>> BEGIN
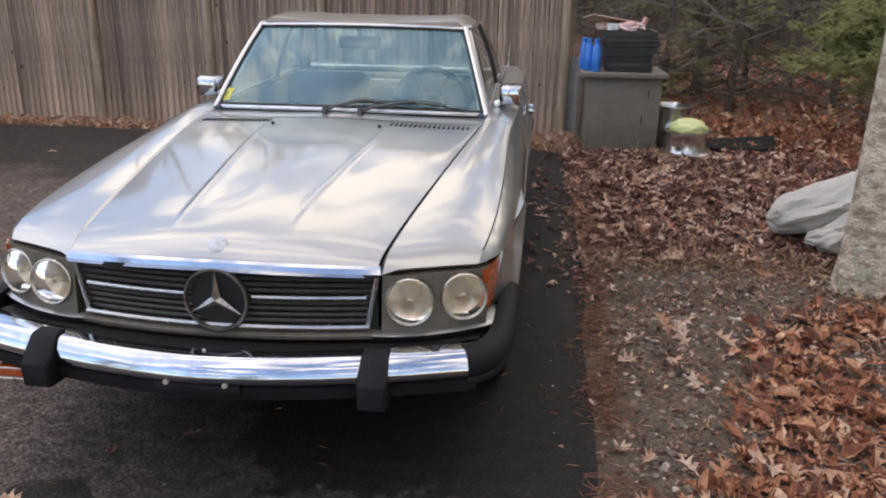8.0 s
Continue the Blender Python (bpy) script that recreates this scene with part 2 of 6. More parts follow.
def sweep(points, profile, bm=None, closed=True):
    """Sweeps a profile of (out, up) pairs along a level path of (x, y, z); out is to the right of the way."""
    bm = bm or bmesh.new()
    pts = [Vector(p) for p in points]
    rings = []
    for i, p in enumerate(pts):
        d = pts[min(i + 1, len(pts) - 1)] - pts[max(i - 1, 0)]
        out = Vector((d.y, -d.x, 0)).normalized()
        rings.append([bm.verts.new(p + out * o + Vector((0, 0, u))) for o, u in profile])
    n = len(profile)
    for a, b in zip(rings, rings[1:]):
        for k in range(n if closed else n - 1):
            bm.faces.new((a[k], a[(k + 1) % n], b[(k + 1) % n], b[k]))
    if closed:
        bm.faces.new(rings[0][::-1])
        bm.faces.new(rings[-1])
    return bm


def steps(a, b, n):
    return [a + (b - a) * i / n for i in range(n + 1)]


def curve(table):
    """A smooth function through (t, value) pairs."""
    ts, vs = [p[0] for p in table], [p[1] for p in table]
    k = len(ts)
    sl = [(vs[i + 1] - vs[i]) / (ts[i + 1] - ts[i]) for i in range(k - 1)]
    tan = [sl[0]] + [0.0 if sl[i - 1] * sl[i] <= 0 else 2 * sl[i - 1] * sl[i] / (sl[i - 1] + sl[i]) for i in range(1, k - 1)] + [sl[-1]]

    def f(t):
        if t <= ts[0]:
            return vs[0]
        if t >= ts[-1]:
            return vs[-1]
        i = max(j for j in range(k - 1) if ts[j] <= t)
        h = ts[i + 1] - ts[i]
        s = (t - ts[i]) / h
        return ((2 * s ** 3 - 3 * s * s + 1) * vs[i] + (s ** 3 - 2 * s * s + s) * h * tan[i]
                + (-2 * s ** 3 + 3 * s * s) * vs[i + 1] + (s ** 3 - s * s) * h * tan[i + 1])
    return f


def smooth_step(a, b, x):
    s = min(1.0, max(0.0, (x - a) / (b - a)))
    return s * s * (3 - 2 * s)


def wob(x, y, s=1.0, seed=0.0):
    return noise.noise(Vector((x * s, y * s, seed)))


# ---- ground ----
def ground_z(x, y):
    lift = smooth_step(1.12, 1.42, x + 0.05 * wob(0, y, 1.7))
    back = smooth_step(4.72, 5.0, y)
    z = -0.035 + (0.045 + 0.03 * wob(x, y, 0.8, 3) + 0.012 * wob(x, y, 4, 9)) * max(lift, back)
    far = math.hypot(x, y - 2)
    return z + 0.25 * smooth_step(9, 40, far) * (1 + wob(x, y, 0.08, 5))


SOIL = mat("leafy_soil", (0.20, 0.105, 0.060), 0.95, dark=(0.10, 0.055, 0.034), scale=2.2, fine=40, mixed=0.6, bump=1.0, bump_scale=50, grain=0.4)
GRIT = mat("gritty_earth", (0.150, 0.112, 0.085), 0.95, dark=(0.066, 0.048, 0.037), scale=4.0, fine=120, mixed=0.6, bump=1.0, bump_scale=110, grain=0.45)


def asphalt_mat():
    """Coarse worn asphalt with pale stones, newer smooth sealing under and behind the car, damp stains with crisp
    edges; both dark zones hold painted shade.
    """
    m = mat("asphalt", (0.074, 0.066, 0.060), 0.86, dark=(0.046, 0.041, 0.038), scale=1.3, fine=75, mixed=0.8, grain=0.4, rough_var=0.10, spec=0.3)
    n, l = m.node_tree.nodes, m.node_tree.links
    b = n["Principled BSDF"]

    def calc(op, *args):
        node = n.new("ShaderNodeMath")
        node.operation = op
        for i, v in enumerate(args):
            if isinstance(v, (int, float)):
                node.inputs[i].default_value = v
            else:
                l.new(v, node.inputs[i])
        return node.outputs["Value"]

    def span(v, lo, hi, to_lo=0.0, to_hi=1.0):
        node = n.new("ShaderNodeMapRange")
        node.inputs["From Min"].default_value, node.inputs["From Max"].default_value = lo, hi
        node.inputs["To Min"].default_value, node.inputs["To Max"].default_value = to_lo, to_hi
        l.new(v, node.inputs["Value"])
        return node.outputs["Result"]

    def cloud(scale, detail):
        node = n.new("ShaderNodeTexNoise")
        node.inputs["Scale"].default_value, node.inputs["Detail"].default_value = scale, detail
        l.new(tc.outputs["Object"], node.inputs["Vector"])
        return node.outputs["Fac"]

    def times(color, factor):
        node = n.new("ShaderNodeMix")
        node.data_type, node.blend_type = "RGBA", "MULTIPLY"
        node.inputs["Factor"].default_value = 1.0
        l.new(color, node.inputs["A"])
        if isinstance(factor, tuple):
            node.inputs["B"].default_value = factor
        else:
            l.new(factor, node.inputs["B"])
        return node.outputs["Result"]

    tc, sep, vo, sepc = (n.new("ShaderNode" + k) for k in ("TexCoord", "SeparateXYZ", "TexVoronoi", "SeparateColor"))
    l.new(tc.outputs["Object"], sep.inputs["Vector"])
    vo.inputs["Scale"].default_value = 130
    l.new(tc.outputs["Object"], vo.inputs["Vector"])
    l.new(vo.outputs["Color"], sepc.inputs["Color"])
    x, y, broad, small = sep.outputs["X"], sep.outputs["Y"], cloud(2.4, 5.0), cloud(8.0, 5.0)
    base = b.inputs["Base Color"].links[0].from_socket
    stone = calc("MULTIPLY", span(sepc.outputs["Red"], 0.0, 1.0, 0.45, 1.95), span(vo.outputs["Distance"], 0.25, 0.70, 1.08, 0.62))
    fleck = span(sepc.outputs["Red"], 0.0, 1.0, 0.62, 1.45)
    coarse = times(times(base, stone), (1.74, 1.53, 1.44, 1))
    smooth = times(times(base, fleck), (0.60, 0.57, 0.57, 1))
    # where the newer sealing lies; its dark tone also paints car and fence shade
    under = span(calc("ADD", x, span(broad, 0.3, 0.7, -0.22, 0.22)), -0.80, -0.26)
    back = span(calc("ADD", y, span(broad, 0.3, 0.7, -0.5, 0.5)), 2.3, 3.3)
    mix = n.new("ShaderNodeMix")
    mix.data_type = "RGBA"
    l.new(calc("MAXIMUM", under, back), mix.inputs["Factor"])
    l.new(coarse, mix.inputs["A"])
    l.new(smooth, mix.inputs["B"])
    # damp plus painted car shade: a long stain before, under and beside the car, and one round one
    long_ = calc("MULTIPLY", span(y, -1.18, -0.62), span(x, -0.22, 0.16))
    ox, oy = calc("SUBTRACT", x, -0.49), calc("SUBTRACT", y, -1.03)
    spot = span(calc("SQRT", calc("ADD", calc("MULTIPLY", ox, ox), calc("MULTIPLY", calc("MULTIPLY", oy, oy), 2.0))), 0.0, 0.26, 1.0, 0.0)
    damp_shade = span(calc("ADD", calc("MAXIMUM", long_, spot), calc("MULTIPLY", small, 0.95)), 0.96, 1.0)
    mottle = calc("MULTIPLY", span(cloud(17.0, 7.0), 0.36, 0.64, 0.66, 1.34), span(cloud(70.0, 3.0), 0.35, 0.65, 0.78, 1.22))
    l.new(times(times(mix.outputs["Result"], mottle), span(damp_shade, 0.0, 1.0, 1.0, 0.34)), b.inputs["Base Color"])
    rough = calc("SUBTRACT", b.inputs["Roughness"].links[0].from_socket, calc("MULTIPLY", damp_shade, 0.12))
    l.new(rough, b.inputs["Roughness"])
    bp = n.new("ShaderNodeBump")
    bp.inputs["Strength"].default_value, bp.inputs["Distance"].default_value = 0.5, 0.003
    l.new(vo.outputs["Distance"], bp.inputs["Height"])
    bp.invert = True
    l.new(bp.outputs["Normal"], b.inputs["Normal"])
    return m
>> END
WHAT THIS TASK INVOLVES → From the first line above to the line containing "tan = [sl[0]]", repeat each line exactly. Pictures stay out.

RESPONSE TO THE TASK →
8.0 s
Continue the Blender Python (bpy) script that recreates this scene with part 2 of 6. More parts follow.
def sweep(points, profile, bm=None, closed=True):
    """Sweeps a profile of (out, up) pairs along a level path of (x, y, z); out is to the right of the way."""
    bm = bm or bmesh.new()
    pts = [Vector(p) for p in points]
    rings = []
    for i, p in enumerate(pts):
        d = pts[min(i + 1, len(pts) - 1)] - pts[max(i - 1, 0)]
        out = Vector((d.y, -d.x, 0)).normalized()
        rings.append([bm.verts.new(p + out * o + Vector((0, 0, u))) for o, u in profile])
    n = len(profile)
    for a, b in zip(rings, rings[1:]):
        for k in range(n if closed else n - 1):
            bm.faces.new((a[k], a[(k + 1) % n], b[(k + 1) % n], b[k]))
    if closed:
        bm.faces.new(rings[0][::-1])
        bm.faces.new(rings[-1])
    return bm


def steps(a, b, n):
    return [a + (b - a) * i / n for i in range(n + 1)]


def curve(table):
    """A smooth function through (t, value) pairs."""
    ts, vs = [p[0] for p in table], [p[1] for p in table]
    k = len(ts)
    sl = [(vs[i + 1] - vs[i]) / (ts[i + 1] - ts[i]) for i in range(k - 1)]
    tan = [sl[0]] + [0.0 if sl[i - 1] * sl[i] <= 0 else 2 * sl[i - 1] * sl[i] / (sl[i - 1] + sl[i]) for i in range(1, k - 1)] + [sl[-1]]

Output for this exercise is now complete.